Dear Adrian...

Dear Adrian,

I've never written to you before, but I saw one of the sexiest men in Hollywood, Harold Perrineau Jr. , on lower Queen Anne twice in the last week--once in Easy Street Records, and then grabbing a Stranger out of the box outside of Larry's Market. --Thanks, "mm."

Dear "mm,"

Oh, hell, darlin', don't be blue--I've never written to you before either. But did you know that Ethan Hawke and Uma Thurman have broken up? Yup. Five years down the crapper. I know. I'm devastated.

Dear Adrian,

I rode the elevator to the monorail at Westlake Center with Jimmy Kimmel and his scary girlfriend, Sarah Silverman, and his kids. I listened to them talk about his favorite ride at Disneyland: Pirates of the Caribbean. --Katie

Hey Katie,

Kimmel and company were also spotted at the downtown Walgreens. And did you know that Edward Norton and Courtney Love used to, like, fuck? (The proletariat calls it "dating.") I guess it was common knowledge back whenever, but I'd clearly driven the image from my mind like Irish snakes. But some story I read somewhere about Ed insisting that Courtney check her wretched ass back into rehab because she is, as we say in the industry, a screeching cow, has wedged a cruel crowbar into my subconscious and set the dark memory free to torment me. And I like the Pirates, too, but the Haunted Mansion is my favorite.

Dear Adrian,

I simply love what you've done with your hair, but this is the second time this summer you've opted to use an easy Q&A letter format. What the fuck? Are you on vacation, in a coma, or simply overwrought? I'm horribly disappointed in you. --Adrian

Dear Adrian,

Piss off. Who the fuck are you to judge me?
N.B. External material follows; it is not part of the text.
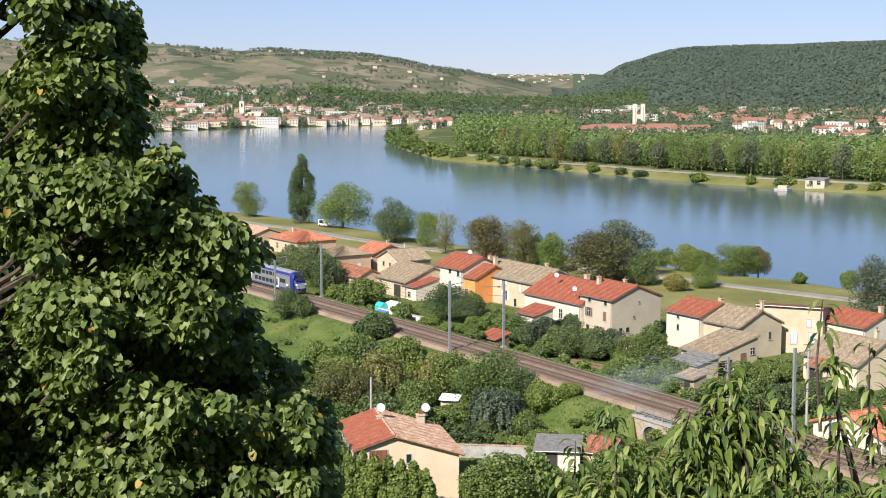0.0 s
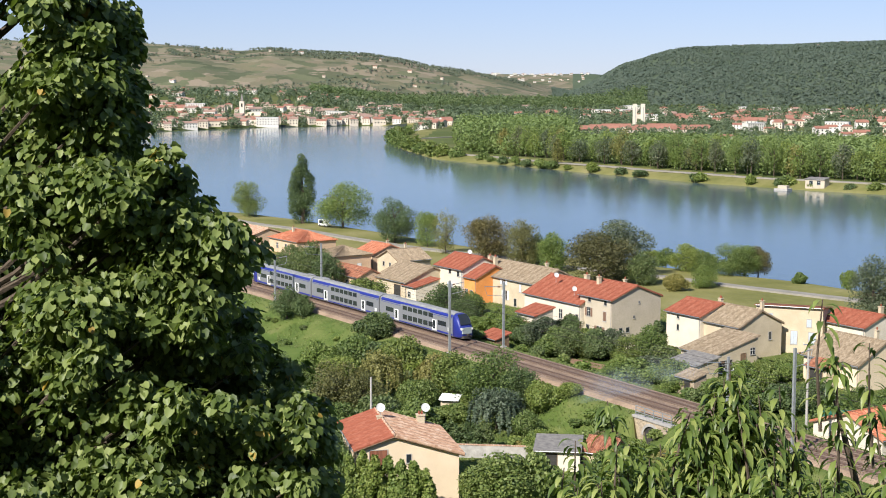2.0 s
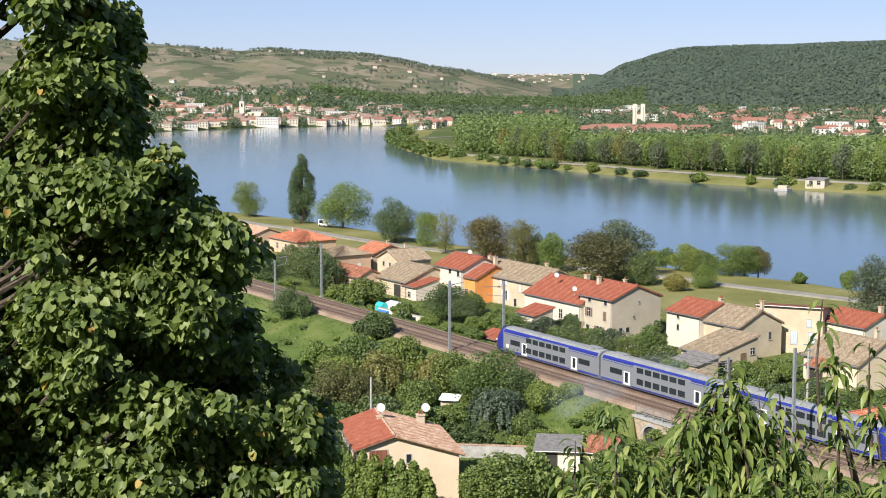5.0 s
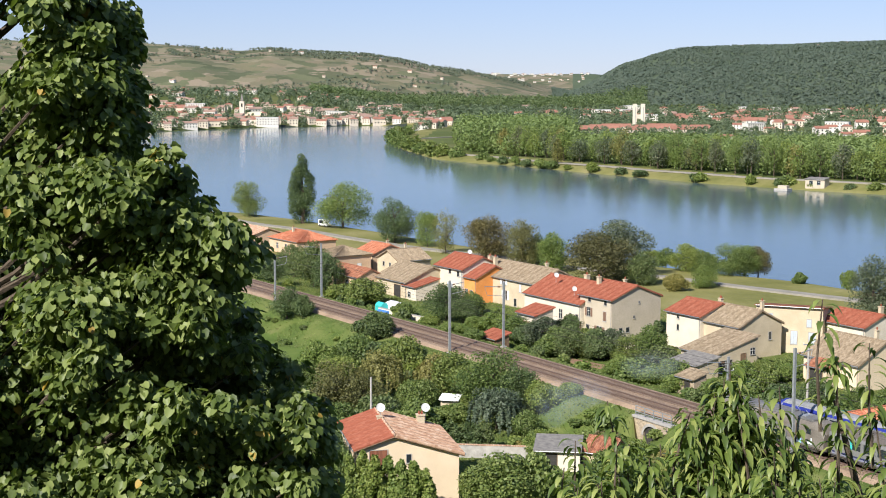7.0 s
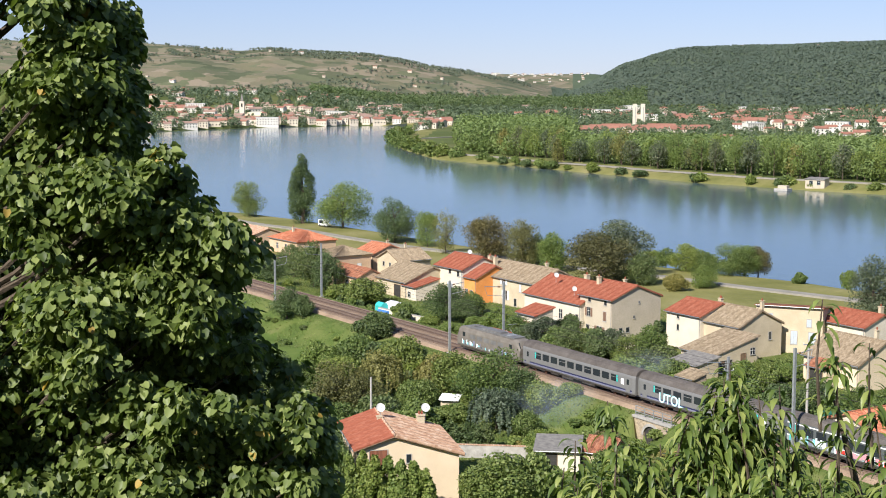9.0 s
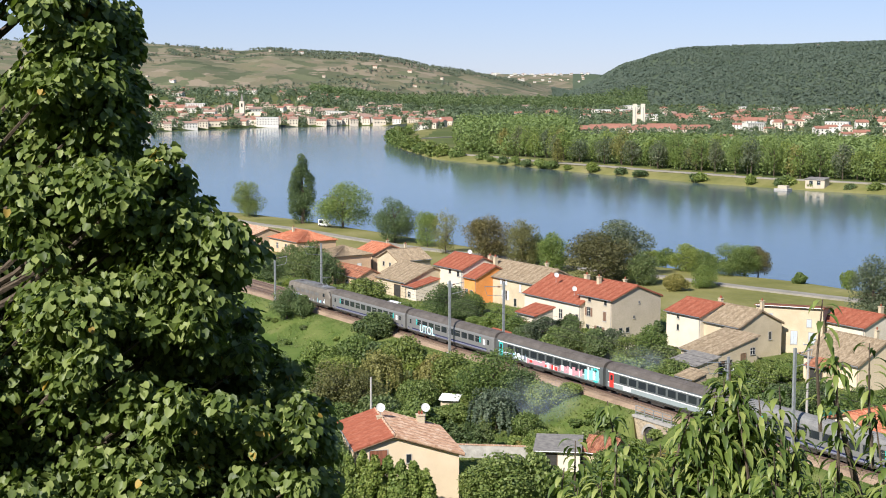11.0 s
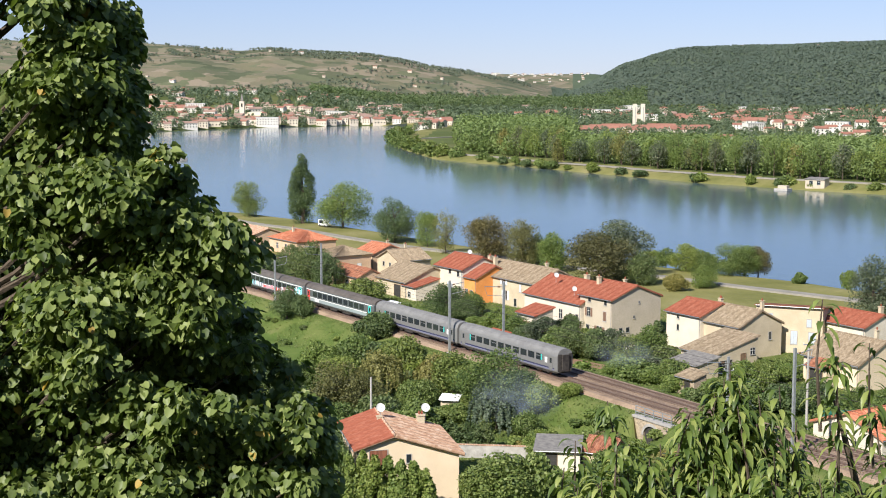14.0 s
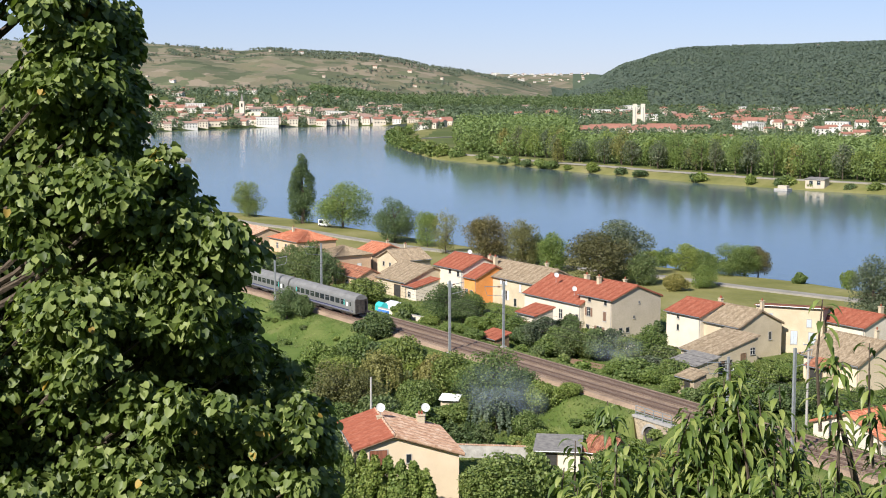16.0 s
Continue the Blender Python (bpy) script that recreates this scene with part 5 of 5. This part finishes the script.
def cherry():
    """Young cherry shoots with long hanging leaves, just below the viewpoint."""
    cx, cy = 2.9, 7.7
    base = gz(cx, cy)
    t = thing("cherry_tree", pose(cx, cy, base - 0.2), "young cherry tree shoots with long drooping leaves", "tree")
    V, F, k0 = [], [], 0
    wood = Shape()
    top = EYE - base + 0.2
    tall = [(0.89, -1.74), (1.06, -2.05), (1.28, -1.97), (1.52, -1.62), (1.58, -1.68), (1.6, -1.6), (1.47, -1.7), (1.55, -1.53), (1.48, -1.72), (1.62, -1.8), (1.82, -1.66), (2.04, -1.18), (2.12, -1.5), (2.3, -1.42), (2.34, -1.8), (0.72, -1.96), (1.7, -1.95), (1.92, -1.86), (1.4, -1.95), (1.18, -1.98)]
    shoots = [(x, z, 0.0) for x, z in tall]
    for x, z in tall:
        if z < -1.3 and x < 2.0:
            shoots += [(x + rng.normal(0, 0.07), z - rng.uniform(0.08, 0.3), rng.uniform(-0.2, 0.3)) for _ in range(3)]
    for _ in range(215):
        x = rng.uniform(0.62, 2.6)
        z = -1.97 - rng.uniform(0, 1) ** 0.9 * 0.75 - (0.12 if x < 0.9 else 0.04 if x > 1.95 else 0)
        shoots.append((x, z, rng.uniform(-0.6, 0.9)))
    for i, (x, z, dy) in enumerate(shoots):
        f = (7.7 + dy) / 7.7
        p1 = np.array([x * f - cx, dy, z * f + top])
        p0 = p1 + np.array([rng.uniform(-0.12, 0.12) + (0.1 if i < 16 else 0), rng.uniform(-0.1, 0.1), -rng.uniform(0.55, 0.85)])
        mid = (p0 + p1) / 2 + rng.normal(0, 0.02, 3)
        wood.tube([tuple(p0), tuple(mid), tuple(p1)], [0.011, 0.008, 0.003], 5)
        if i % 3 == 0:
            wood.tube([(0.1, 0.1, max(0.5, top - 4.5)), (p0[0] * 0.6, p0[1] * 0.6, p0[2] - 0.9), tuple(p0)], [0.03, 0.016, 0.009], 6)
        m = int(rng.integers(20, 30)) if z > -1.45 else int(rng.integers(56, 74)) if i < 75 else int(rng.integers(38, 52))
        for j in range(m):
            s = rng.uniform(0.0, 1.0) ** 1.3
            q = p1 + (p0 - p1) * s
            a = rng.uniform(0, 6.28)
            out = np.array([math.cos(a), math.sin(a), rng.uniform(-0.5, 0.35)])
            ln, wd = rng.uniform(0.095, 0.175) * (0.65 + 0.35 * min(1, s * 4 + 0.2)), rng.uniform(0.012, 0.018)
            d, pt = unit(out), q + out * 0.02
            side = unit(np.cross(d, [0, 0, 1.0]))
            for r_, (tt, ww) in enumerate(((0, 0.15), (0.28, 0.85), (0.6, 1.0), (0.85, 0.55), (1.0, 0.03))):
                if r_:
                    pt = pt + d * ln * 0.24
                    d = unit(d + np.array([0, 0, -0.55]))
                up = np.cross(side, d)
                V += [pt - side * wd * ww + up * wd * 0.35 * ww, pt, pt + side * wd * ww + up * wd * 0.35 * ww]
            for r_ in range(4):
                b = k0 + r_ * 3
                F += [(b, b + 1, b + 4, b + 3), (b + 1, b + 2, b + 5, b + 4)]
            k0 += 15
    wood.tube([(0, 0, 0), (0.05, 0.05, top - 4.4), (0.12, 0.1, top - 3.2)], [0.1, 0.08, 0.05], 8)
    wood.tube([(-0.35, 0.3, top - 3.0), (-0.55, 0.25, top - 2.35), (-0.72, 0.2, top - 1.78)], [0.028, 0.022, 0.013], 7)
    wood.put("trunk", M["bark"], t)
    o = new("foliage", poly_mesh("foliage", np.array(V), np.array(F), np.zeros((0, 3), int), M["leaf_cherry"]))
    o.data.polygons.foreach_set("use_smooth", np.ones(len(o.data.polygons), dtype=bool))
    o.parent = t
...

Anyway, listen to this: Prince William invited Pink to play at his birthday party, as if he couldn't download her only two good songs on MP3 and then forget about her like everybody else. But the prince has just returned from a successful dik-dik hunt in Kenya. (A dik-dik? That's a dik repeating itself.) Pink does not like dik-dik hunts. "Hopefully you'll have a change of heart and find more interesting things to do with your spare time than kill animals. Then maybe I'll come play at your next birthday," responded the smart-mouth bitch, clearly needing to learn her place and to count her blessings that modern British royals are hunting antelope and not colonists, East Indians, Protestants, and/or Catholics, as was once custom.